Functionally graded materials (FGMs) are high temperature-resistant materials that can simultaneously maintain metallic tenacity and anti-corrosive properties. Nevertheless, using FGMs during a multi-year service life at ultrahigh temperatures is crucial. Hence, the time-dependent creep response of variable-thickness rotating disks made of FGM is investigated. Four different disk profiles of linear, concave, convex, and uniform are considered. The material's creep properties are defined by the Bailey-Norton creep law. Loading is a rotation-based mechanical body force and a uniform temperature throughout the disk. Simultaneous solution of equilibrium, stress-strain, and strain-displacement equations yields a non-homogenous differential equation containing variable and time-dependent coefficients.

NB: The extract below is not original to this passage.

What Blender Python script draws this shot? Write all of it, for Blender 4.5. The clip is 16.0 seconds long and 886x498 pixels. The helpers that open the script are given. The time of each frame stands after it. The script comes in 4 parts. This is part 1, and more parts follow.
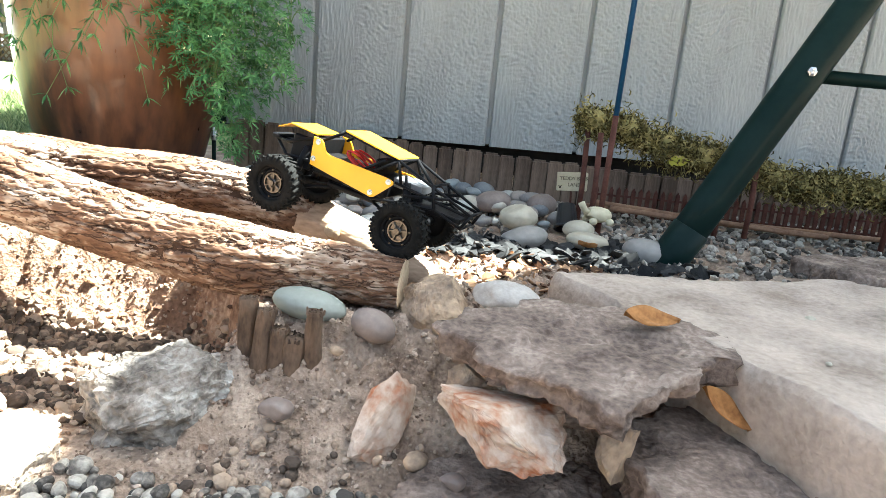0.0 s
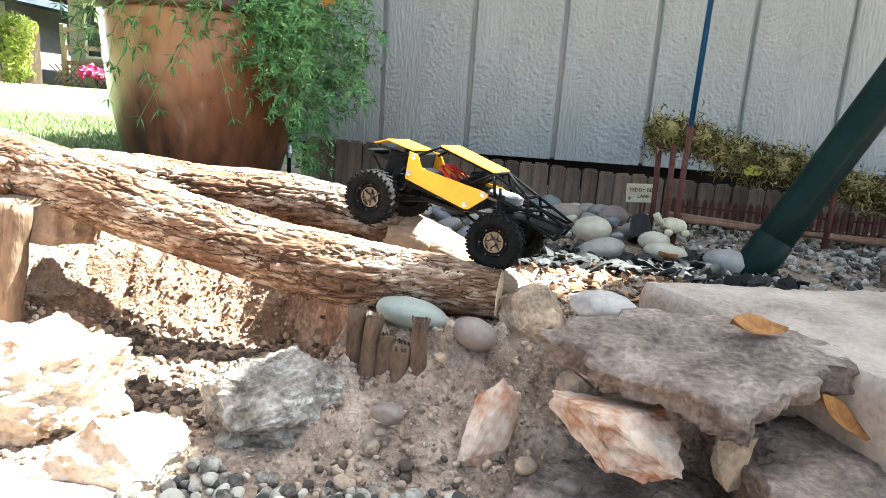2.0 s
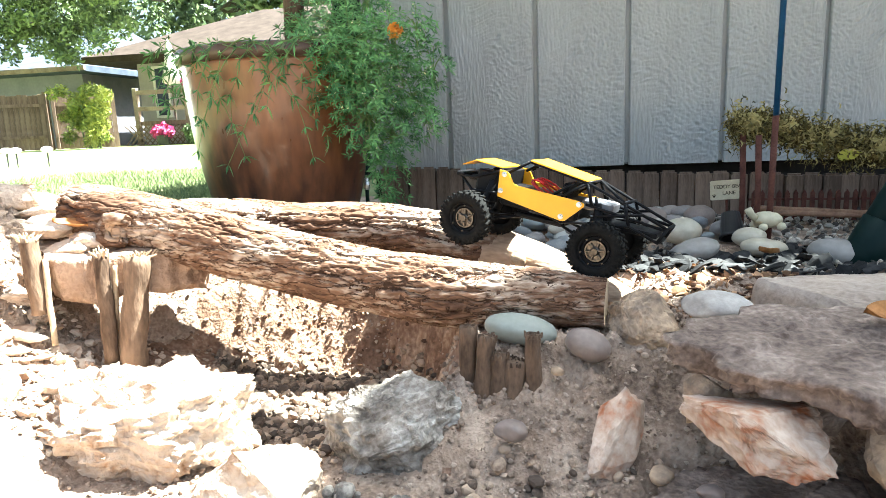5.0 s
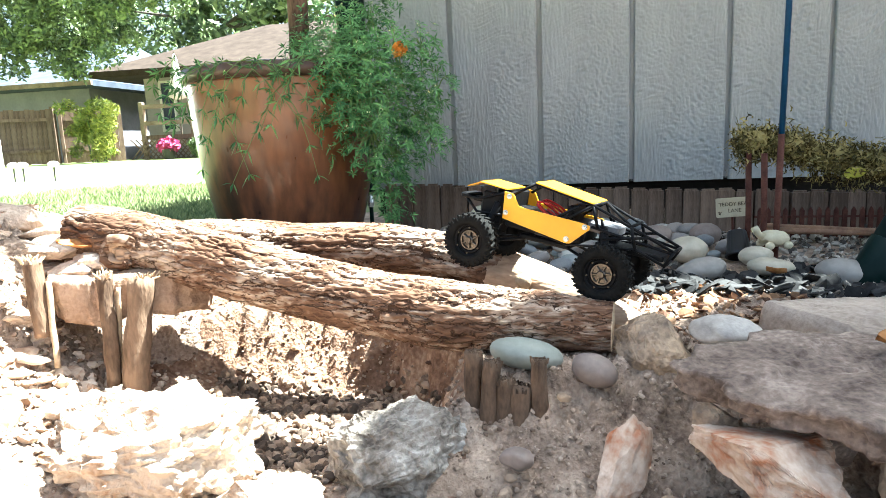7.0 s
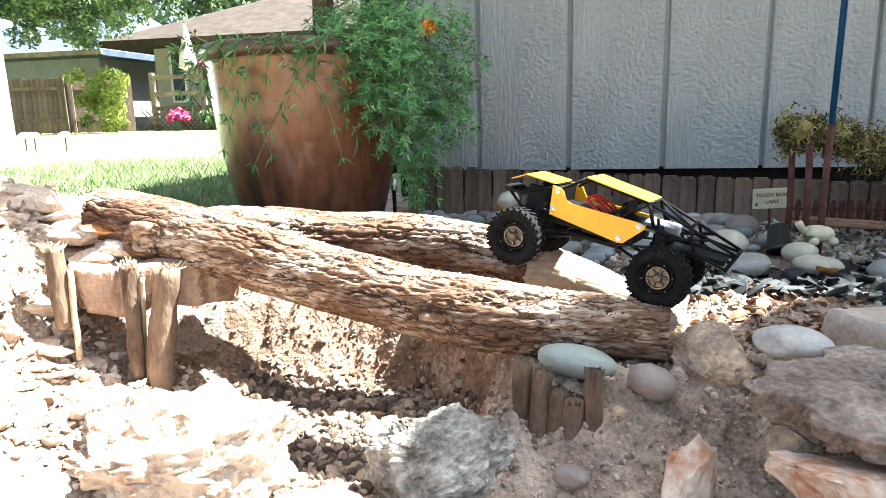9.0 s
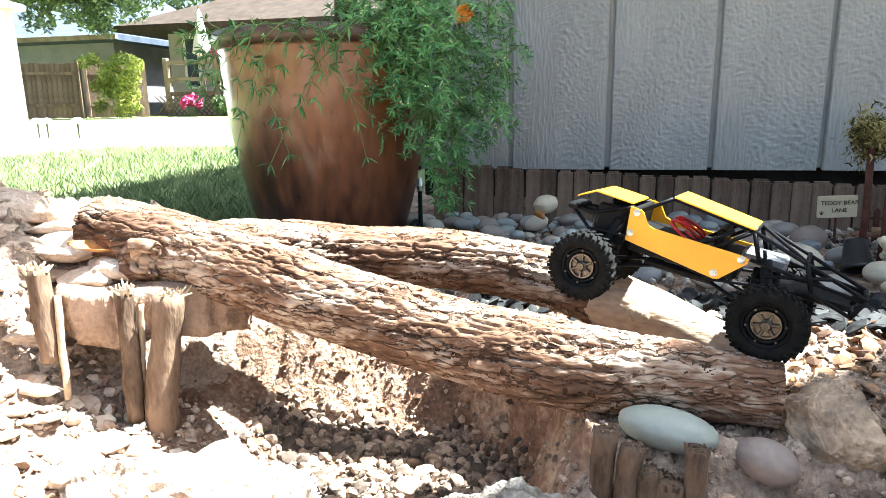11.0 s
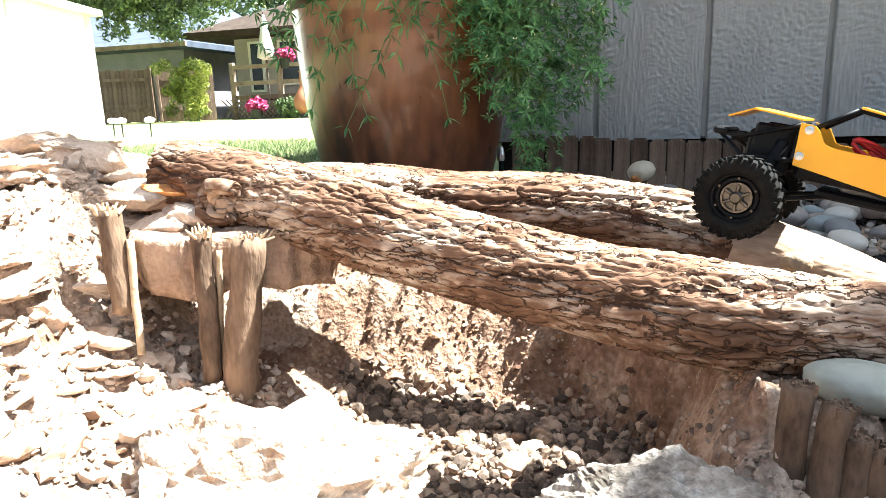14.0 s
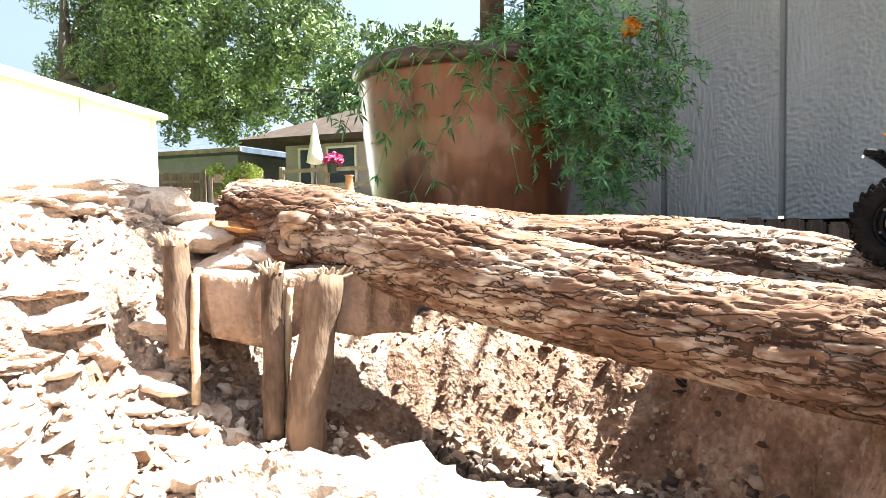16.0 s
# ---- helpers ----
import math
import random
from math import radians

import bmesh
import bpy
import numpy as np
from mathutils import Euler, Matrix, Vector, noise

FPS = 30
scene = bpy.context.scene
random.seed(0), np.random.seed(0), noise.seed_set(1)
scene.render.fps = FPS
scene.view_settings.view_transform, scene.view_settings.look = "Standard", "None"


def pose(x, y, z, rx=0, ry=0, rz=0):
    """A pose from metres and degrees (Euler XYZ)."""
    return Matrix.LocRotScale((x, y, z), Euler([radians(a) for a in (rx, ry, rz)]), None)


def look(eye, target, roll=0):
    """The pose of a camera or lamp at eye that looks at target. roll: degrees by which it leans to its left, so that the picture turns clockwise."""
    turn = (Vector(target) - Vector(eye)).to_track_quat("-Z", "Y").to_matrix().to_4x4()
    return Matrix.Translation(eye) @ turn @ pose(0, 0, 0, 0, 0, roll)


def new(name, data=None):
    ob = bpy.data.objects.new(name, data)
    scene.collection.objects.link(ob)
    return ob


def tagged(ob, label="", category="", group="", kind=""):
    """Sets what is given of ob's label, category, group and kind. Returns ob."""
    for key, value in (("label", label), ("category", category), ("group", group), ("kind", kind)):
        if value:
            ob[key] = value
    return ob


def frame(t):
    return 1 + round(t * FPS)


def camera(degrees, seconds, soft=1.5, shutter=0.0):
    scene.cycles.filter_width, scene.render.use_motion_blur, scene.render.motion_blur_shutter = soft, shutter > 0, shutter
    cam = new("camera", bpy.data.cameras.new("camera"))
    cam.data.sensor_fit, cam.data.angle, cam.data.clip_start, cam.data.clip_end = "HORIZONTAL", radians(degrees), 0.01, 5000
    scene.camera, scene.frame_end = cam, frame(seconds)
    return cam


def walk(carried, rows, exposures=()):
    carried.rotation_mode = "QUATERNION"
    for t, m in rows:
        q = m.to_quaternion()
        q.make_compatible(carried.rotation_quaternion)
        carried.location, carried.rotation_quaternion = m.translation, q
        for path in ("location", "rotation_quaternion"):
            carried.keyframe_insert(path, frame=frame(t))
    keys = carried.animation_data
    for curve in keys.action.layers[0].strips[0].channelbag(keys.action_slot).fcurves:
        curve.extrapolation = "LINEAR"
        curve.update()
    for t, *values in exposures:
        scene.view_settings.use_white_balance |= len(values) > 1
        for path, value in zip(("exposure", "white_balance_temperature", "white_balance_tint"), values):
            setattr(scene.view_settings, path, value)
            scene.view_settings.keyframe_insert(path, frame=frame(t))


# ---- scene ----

In an attempt to optimize the computation cost, Bat and Fish algorithms were used to optimize the initial strain presumptions. Semi-analytical solution of this differential equation gives radial and circumferential stress histories and displacement histories. To confirm the solution method, initial thermo-elastic radial stress, and the effective stress history are validated with the existing literature; there is a good agreement between the results. In addition, the finite element software ABAQUS was used to model the FGM disk thermo-elastic behavior, and the result was compared with the semi-analytical solution results. This study emphasizes the significance of accounting for creep effects in the design of FGM rotating disks, as remarkable changes in their displacements and stresses occur over time. This study emphasizes the significance of accounting for creep effects in the design of FGM rotating disks, as notable changes in their displacements and stresses occur over time.